In fact, halfway through the competition, the organization released another dataset with individual features (features on the people in the group doing the request: age, gender, marital status, etc.), but I didn’t hear it since I was focused on listening to music with my headphones :-)

Fortunately, the participants who tried to use it told me that they failed to create discriminating features from it within the time available.

Data science competitions vs real life

Data Science competitions are great, they allow every data scientist to improve their data manipulation, feature engineering and modeling skills. They’re also an excellent way to learn data science quickly alongside a talented and passionate community.
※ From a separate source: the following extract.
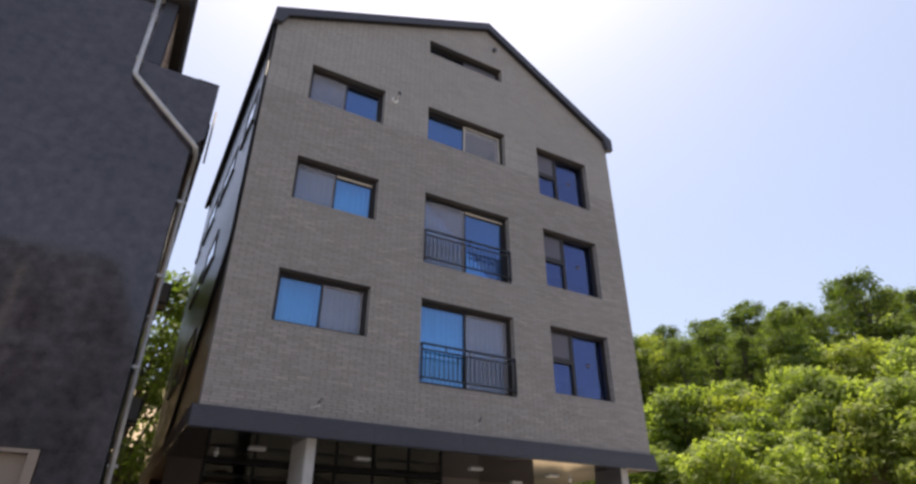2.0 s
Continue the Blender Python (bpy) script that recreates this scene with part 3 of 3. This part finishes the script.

But data science competitions are only a small part of a data project. In real life, you will need much more if you want to put machine learning models into production (non-exhaustive list):

Business problem definition and understanding
Translation of business problem into a data science problem
Target definition
Metric selection
Training dataset extraction
Feature engineering (data science competition scope)
Modelling and tuning (data science competition scope)
Industrialization into your infrastructure
Production dataset extraction
Leakage detection & data distribution tests
Model maintenance once in production
Metric monitoring & alerting
Feedback loop management
Communication

At ManoMano, in order to build end-to-end data products in an efficient way and to tackle all these tasks, data scientists are integrated into feature teams that are composed of various profiles (developers, product managers, QA engineers, data engineers, etc.).

We’re recruiting tech talents in Paris, Bordeaux and Barcelona (data scientists/engineers, developers, etc.) so don’t hesitate to apply!

Many thanks to the ManoMano data team, from whom I learn a lot every day. We prepared this competition as a team, meeting each other once a week to share code & tips on competitions. Special mention to Jacques Peeters, data scientist at ManoMano, who finished 7th.

My brilliant data colleagues and me, after the competition

Last but not least, I won this huge monstrous electric bike, If someone is interested, I’m selling it!